Countdown to 2010 - Part IV

Same procedure as every year? New Year in Germany is not New Year (or Silvester) without the "side splitting" TV sketch "Dinner for One". As a Brit you will be badgered by your German friends around this time of year about this annual TV tradition, and you will have no clue what they're talking about. In Germany millions of viewers tune in to watch it every year. The comedy sketch was written by British author Lauri Wylie for the theatre in the 1920s. May Warden, who plays Miss Sophie, and Freddie Frinton, who plays James, the butler, had been performing it in Blackpool for the summer season of 1962, when a German entertainer, Peter Frankenfeld, invited them to perform it on his live show on March 8th 1963, where it went down extremely well. The dialogue, being minimal, simple and repetitive, was left in English. It is this English dialogue which amuses the Germans, as well as the extremely well choreographed actions of the butler. Somehow, over the course of history, this obscure little sktech has turned into a national, and European, phenomina - and it's always shown in English - no subtitles, no dubbing. Dinner for One is the story of Miss Sophie and her butler James. Every Year Miss Sophie has a dinner party for her friends - but unfortunately they're all dead, so she sits at the head of a fully laid table surrounded by empty chairs. The meal is served and every course is preceded by a toast, poor butler James must take a sip from all the glasses to fulfil the toast, and by the end of the dinner is well and truly half cut.

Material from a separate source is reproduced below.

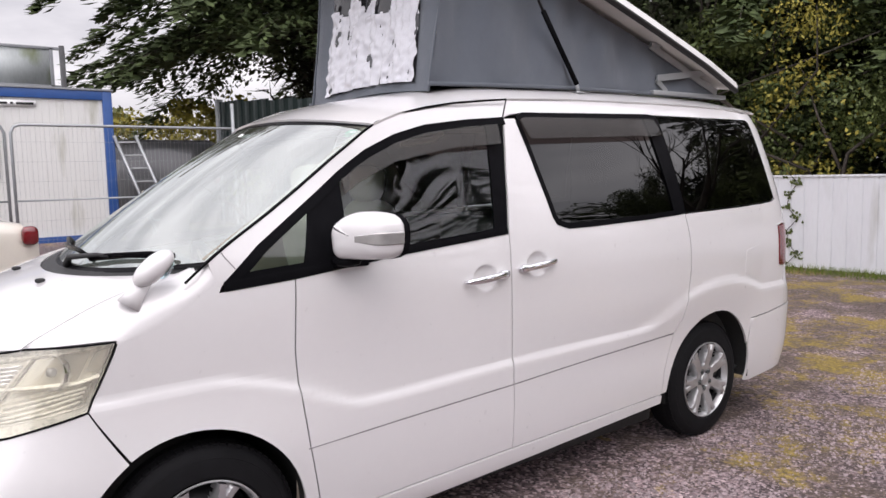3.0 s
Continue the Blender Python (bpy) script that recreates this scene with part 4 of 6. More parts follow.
for i, p in enumerate(rim_path):
    d = (rim_path[min(i + 1, len(rim_path) - 1)] - rim_path[max(i - 1, 0)]).normalized()
    o = d.cross(Vector((0, 0, 1))).normalized() * -1
    c = Vector((0, 2.0, p.z))
    if (p - c).dot(o) < 0:
        o = -o
    rows.append([p + o * 0.004 + Vector((0, 0, 0.012)), p + o * 0.011 + Vector((0, 0, 0.008)), p + o * 0.011 - Vector((0, 0, 0.010)), p - Vector((0, 0, 0.016)) - o * 0.012])
loft(bm, rows)
bmesh.ops.recalc_face_normals(bm, faces=bm.faces)
part("lid_seal", bm, MATT_BLACK, lid, "black rubber edge seal")


def canvas_fold(u, v, seed=0.0):
    """Soft folds that run down from the lid."""
    f = 0.016 * math.sin(9 * u + 2.6 * v + seed) + 0.012 * math.sin(17 * u - 5.0 * v + 1 + seed) * v + 0.007 * math.sin(31 * u + 9.0 * v)
    f += 0.012 * (noise.noise(Vector((u * 2.2, v * 1.4, seed))))
    return f * math.sin(math.pi * min(1, max(0, v))) ** 0.5


def roof_z(y):
    return 1.925 + 0.02 * step01((y - 1.2) / 1.0)


CF_B, CF_T = 1.19, 1.30
for sx in (1, -1):
    rows = []
    for i in range(49):
        u = i / 48
        yb, yt = CF_B + u * (3.38 - CF_B), CF_T + u * (3.38 - CF_T)
        b = Vector((sx * (0.50 + 0.05 * step01(u * 4)), yb, roof_z(yb)))
        tz = lid_point(0.80, yt, 0.085)
        t = Vector((sx * 0.535, yt, max(tz.z, b.z + 0.004)))
        rows.append([b.lerp(t, j / 16) + Vector((sx, 0, 0)) * canvas_fold(u * 4, j / 16, sx) * min(1, (t - b).length * 2) for j in range(17)])
    bm = bmesh.new()
    loft(bm, rows)
    bmesh.ops.recalc_face_normals(bm, faces=bm.faces)
    part("canvas_side", bm, CANVAS, van, "grey canvas tent wall with soft folds")
    # hem along the roof
    bm = bmesh.new()
    tube(bm, [(sx * 0.52, CF_B - 0.01, roof_z(1.2) + 0.002)] + [(sx * 0.556, y, roof_z(y) + 0.004) for y in (1.5, 2.0, 2.5, 3.0, 3.38)], 0.010, 6)
    part("canvas_hem", bm, CANVAS, van)


def front_canvas(s, v, out=0.0):
    b = Vector((0.51 * s, CF_B + 0.02 * (1 - s * s) * 0, 1.925 - 0.03 * s * s))
    tz = lid_point(0.80 * s, CF_T, 0.085)
    t = Vector((0.535 * s, CF_T, tz.z))
    return b.lerp(t, v) + Vector((0, -1, 0)) * (out + canvas_fold(s * 2, v, 4) * 0.5)


bm = bmesh.new()
loft(bm, [[front_canvas(-1 + 2 * i / 28, j / 18) for i in range(29)] for j in range(19)])
bmesh.ops.recalc_face_normals(bm, faces=bm.faces)
part("canvas_front", bm, CANVAS, van, "grey canvas front wall")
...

As each course is served James asks Miss Sophie "Same procedure as last year Maam?" and she answers, "Yes James, same procedure as every year". It's old style Hancock's half hour/Morcombe and Wise humour - and the Germans love it. The best way for a baffled Brit or American to observe this odd little Silvester tradition is in sympathy with poor James - half cut or blind drunk. Same procedure as last year for me then.